How ironic that the same Reform movement that hails Israel’s Supreme Court when it rules that the Tal Law on drafting yeshivah students is unconstitutional or that chareidi schools must teach the core curriculum, has no trouble ignoring it when it bars the Women of the Wall from holding services at the Kosel.

On April 6, 2003, the court ruled that the group could not read the Torah or wear tallis or tefillin at the main public area at the Kosel. Instead, it ordered the government to set up an alternative site, Robinson’s Arch, which was inaugurated in 2004.

But this hasn’t stopped one of the leading clergymen who have been championing the rights of the Women of the Wall from calling “upon Israeli Police to protect Women of the Wall and every woman who joins with them in peaceful prayer.” In most democratic countries, people who break the law are arrested.

The Reform movement in the United States is using the Women of the Wall to bully the government into giving it the recognition that the people have withheld. Israel’s ambassador to Israel, Dr. Michael Oren, has come under pressure on the issue, as has the Jewish Agency which voted on a resolution calling for a “satisfactory approach to the issue of prayer at the Western Wall.”

The new head of the Reform movement openly threatens to withhold support for federations and Israel. “There’s got to be a sense that the State of Israel gives non-Orthodox Jews the same kind of Jewish opportunities,” he says. “Because of issues such as Anat Hoffman’s arrest at the Kotel…. North American Jews don’t see an Israel that reflects their core values.”
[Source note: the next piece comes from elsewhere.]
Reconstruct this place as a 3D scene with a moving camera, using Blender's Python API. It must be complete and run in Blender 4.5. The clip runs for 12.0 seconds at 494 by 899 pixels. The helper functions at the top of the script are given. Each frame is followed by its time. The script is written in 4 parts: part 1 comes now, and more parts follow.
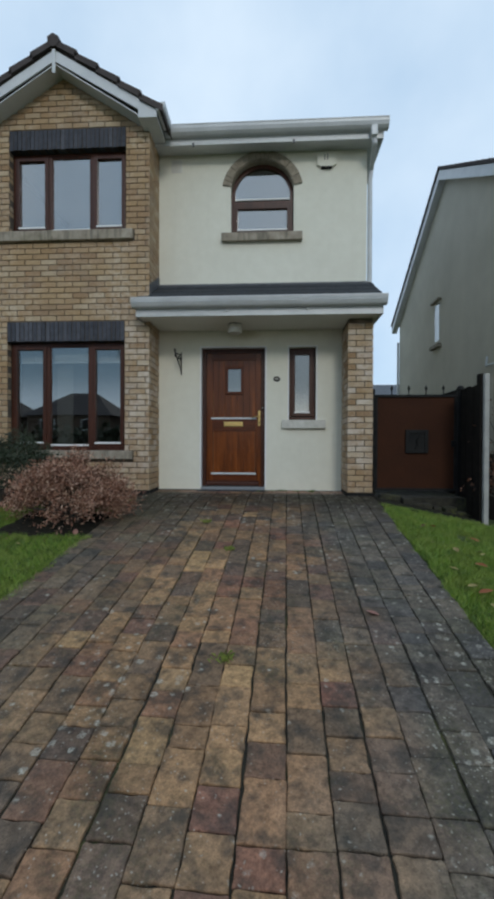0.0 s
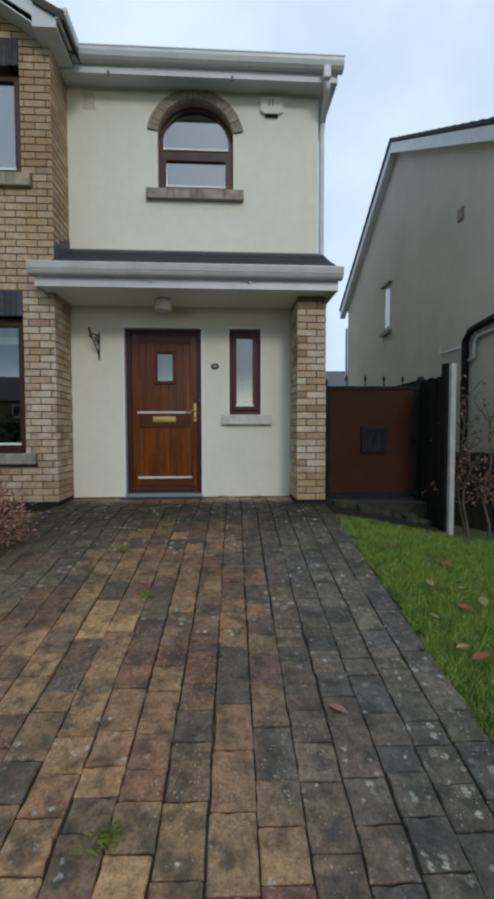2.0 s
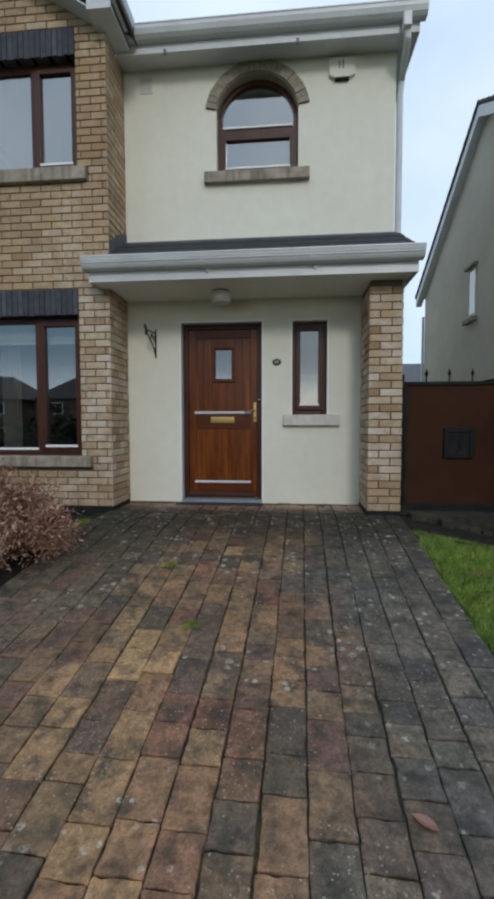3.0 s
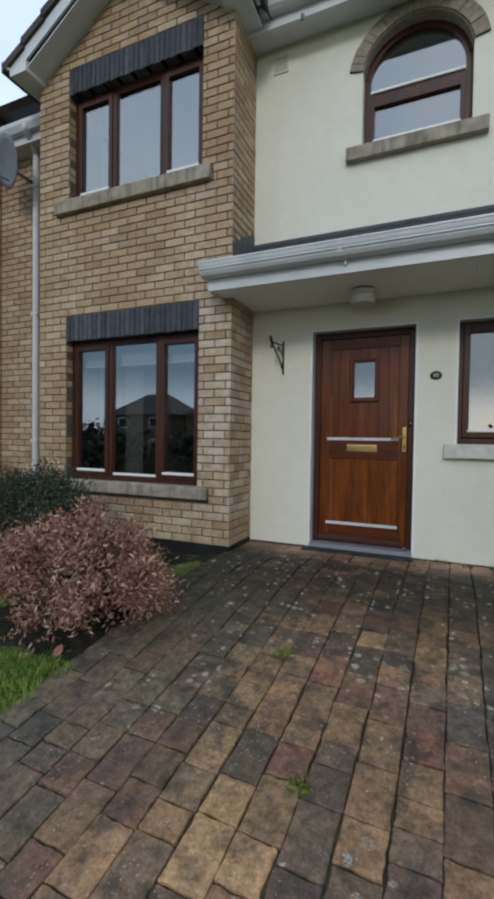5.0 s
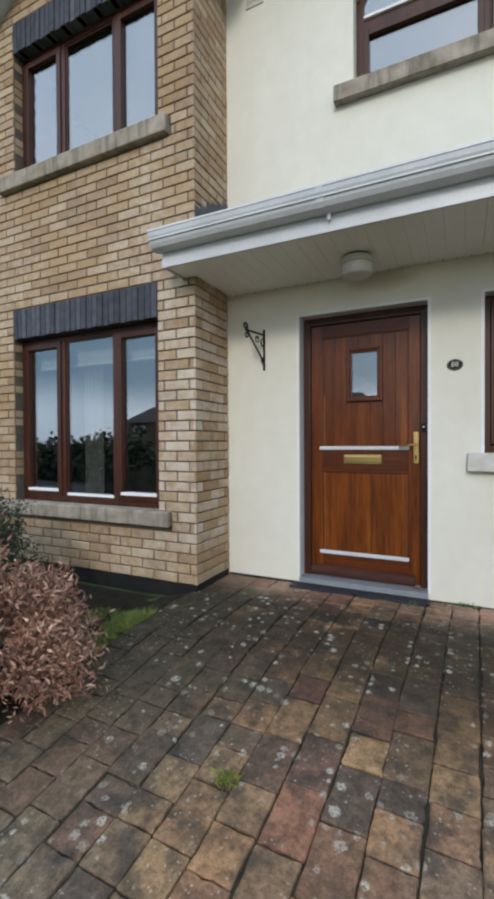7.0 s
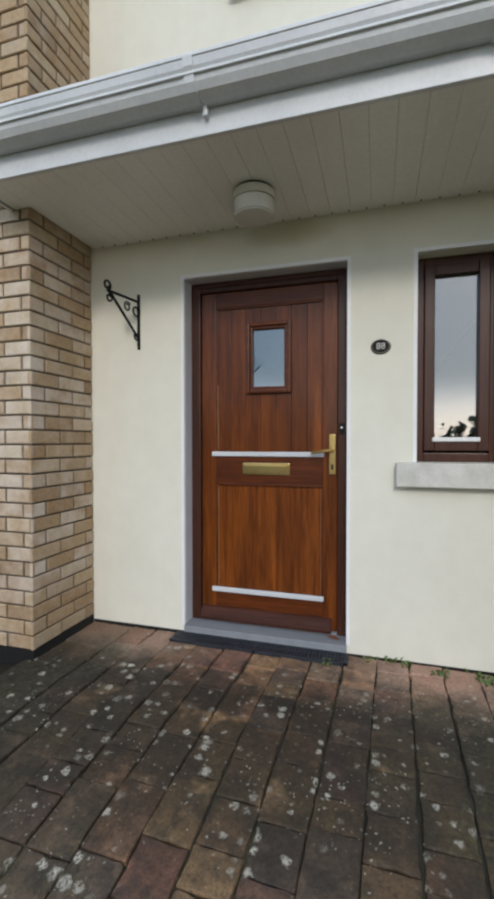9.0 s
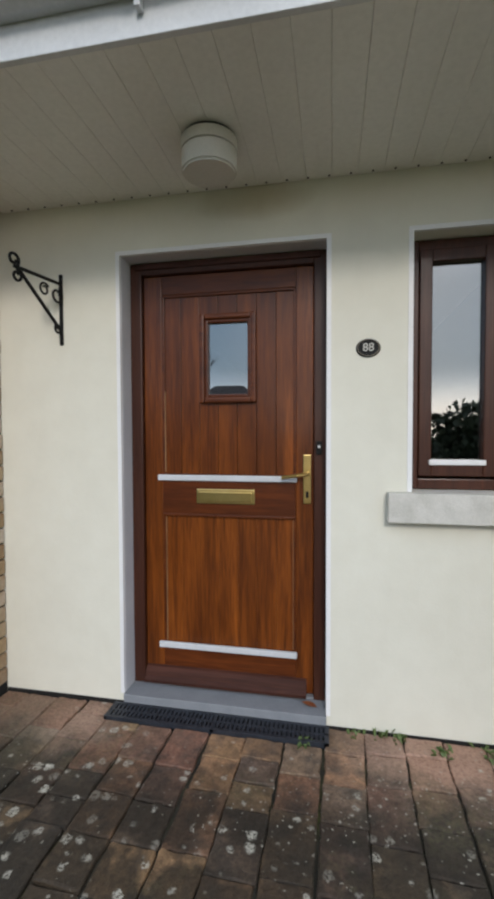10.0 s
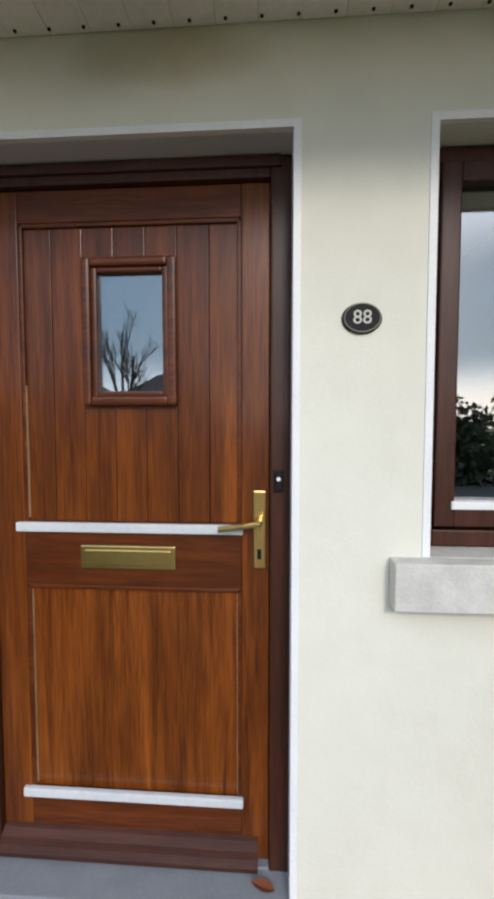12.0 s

Jewish Agency chairman Natan Sharansky is said to be working on a compromise to ensure that the Kosel “continue to be a symbol of unity for all Jews in the world and not a symbol of strife and discord.”

Sources — speaking on the condition of confidentiality — have told Hamodia that what Sharansky has in mind is to transform the Robinson Arch area on the south side of Kosel, where this group already has the right to meet, into a new, bona fide division of the Kosel, dedicated for the use of Reform and Conservative gatherings, complete with mixed-gender services and women chazzanim.

While the current makom tefillah at the Kosel will presumably be preserved under the plan, this plan remains very perturbing. The Kosel isn’t ours to give away. The makom Hamikdash was chosen by Hashem, and the Shechinah has never departed from the Kosel haMaaravi.

Sharansky is currently visiting the United States and it is important that he receives a clear message: Leave the Kosel alone. There are enough real issues and true challenges facing the Jewish nation. The Kosel isn’t — and shouldn’t be — one of them.